• [Aim] Lines holding the string "pixels" are the ones to copy from this listing.

|---|

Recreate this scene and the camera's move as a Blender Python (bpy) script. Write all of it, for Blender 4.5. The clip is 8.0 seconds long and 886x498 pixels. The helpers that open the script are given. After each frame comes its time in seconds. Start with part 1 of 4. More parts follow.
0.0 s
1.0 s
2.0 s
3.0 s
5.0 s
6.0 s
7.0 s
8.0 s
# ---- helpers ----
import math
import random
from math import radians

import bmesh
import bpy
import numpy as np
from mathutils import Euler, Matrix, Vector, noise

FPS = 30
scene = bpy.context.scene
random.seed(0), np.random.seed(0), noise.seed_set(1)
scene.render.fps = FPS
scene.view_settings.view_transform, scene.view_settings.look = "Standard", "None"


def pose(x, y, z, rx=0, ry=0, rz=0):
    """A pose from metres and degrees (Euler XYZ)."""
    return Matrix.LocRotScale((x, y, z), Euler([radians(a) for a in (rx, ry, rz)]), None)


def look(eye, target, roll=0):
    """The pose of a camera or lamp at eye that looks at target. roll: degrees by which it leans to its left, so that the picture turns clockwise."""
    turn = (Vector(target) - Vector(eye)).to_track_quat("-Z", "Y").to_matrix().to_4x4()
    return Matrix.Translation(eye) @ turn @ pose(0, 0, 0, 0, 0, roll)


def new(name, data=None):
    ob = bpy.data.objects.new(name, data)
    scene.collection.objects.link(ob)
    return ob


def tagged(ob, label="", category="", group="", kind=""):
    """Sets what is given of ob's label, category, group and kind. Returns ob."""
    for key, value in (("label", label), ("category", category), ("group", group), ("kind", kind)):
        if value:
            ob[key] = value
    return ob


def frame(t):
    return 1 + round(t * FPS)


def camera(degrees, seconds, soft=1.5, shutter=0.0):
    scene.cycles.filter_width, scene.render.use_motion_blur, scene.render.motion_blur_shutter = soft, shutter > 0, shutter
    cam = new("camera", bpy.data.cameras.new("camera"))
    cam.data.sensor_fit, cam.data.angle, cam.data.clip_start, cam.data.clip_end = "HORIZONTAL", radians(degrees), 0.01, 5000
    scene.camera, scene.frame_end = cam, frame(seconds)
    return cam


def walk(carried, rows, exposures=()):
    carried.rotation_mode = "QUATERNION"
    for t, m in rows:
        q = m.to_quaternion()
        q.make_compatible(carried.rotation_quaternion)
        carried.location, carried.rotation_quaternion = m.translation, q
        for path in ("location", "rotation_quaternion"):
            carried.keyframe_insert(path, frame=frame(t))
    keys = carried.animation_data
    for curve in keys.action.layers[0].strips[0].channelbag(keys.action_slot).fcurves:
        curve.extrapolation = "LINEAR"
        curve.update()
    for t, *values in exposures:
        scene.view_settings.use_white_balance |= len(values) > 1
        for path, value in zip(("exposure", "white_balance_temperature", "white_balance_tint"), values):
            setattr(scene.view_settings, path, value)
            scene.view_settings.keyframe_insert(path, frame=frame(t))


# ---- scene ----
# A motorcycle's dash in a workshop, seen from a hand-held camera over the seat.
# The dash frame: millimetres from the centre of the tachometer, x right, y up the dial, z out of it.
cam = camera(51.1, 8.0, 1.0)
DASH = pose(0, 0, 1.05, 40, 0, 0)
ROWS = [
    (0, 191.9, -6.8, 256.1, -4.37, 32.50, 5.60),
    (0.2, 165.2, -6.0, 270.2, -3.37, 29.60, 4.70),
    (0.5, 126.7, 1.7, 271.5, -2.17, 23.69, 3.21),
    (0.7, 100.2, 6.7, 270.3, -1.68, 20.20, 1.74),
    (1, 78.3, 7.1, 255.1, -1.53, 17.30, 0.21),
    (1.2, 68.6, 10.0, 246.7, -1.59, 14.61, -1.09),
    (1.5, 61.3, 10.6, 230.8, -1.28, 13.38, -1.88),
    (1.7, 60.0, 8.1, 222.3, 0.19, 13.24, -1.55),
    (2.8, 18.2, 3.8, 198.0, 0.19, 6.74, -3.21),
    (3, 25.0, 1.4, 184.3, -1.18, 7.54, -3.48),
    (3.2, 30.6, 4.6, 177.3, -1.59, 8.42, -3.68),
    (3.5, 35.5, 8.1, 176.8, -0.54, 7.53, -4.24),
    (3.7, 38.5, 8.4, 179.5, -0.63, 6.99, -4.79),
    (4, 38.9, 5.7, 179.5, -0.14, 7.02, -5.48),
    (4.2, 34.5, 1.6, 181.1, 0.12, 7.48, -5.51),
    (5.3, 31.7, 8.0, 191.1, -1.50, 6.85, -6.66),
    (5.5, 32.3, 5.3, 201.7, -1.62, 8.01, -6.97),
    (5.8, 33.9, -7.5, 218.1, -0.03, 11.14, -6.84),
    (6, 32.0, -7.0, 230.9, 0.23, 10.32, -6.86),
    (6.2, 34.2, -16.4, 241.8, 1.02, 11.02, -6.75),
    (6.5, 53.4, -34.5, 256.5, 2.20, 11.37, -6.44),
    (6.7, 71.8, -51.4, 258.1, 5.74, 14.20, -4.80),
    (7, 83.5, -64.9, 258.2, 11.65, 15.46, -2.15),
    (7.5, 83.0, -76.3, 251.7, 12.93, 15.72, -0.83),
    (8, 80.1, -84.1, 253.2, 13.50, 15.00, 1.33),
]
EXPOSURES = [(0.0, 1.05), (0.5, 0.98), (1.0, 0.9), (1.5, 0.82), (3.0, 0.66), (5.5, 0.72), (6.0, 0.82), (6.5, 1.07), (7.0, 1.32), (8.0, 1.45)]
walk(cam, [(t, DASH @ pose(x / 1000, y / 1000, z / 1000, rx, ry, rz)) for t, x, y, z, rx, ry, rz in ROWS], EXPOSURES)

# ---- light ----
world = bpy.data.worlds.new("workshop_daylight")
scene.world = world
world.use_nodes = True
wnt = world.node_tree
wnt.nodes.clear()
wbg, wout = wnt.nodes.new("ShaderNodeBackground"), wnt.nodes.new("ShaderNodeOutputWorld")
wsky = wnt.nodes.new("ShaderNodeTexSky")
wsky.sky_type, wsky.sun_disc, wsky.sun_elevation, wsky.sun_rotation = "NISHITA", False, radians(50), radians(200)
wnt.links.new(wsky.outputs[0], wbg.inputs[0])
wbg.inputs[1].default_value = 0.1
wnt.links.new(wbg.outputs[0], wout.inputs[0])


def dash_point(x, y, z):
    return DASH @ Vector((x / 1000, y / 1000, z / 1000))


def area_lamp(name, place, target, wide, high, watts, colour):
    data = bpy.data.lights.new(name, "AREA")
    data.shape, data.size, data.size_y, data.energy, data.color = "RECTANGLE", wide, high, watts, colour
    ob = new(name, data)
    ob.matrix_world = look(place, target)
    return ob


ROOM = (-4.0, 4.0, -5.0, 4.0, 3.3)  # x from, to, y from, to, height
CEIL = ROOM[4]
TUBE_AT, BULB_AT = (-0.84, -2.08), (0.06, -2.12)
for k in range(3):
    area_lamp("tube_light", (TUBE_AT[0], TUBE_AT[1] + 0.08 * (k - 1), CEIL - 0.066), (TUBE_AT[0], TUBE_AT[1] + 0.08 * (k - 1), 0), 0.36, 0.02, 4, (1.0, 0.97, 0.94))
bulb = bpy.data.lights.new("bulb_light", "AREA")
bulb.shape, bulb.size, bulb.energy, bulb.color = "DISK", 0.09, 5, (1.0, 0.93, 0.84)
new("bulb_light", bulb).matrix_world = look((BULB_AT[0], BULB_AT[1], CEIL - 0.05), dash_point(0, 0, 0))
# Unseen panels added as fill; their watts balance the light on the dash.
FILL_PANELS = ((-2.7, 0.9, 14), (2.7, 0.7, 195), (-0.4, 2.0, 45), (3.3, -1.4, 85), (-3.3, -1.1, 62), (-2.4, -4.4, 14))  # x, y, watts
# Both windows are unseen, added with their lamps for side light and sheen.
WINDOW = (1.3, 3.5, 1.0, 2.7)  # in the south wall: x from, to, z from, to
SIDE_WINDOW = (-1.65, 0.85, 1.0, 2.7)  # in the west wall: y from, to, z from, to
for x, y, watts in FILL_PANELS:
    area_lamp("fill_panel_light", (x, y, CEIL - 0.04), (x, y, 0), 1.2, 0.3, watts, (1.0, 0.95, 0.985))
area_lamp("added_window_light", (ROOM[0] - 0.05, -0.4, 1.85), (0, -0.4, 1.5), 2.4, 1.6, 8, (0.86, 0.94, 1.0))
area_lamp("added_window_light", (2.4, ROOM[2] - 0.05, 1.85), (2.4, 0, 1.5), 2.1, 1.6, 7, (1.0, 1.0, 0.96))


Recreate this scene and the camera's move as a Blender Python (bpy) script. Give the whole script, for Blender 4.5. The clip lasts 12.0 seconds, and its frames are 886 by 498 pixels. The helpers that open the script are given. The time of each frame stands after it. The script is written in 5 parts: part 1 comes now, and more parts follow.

|---|

• [Exercise output]
Recreate this scene and the camera's move as a Blender Python (bpy) script. Write all of it, for Blender 4.5. The clip is 8.0 seconds long and 886x498 pixels. The helpers that open the script are given. After each frame comes its time in seconds. Start with part 1 of 4. More parts follow.
Recreate this scene and the camera's move as a Blender Python (bpy) script. Give the whole script, for Blender 4.5. The clip lasts 12.0 seconds, and its frames are 886 by 498 pixels. The helpers that open the script are given. The time of each frame stands after it. The script is written in 5 parts: part 1 comes now, and more parts follow.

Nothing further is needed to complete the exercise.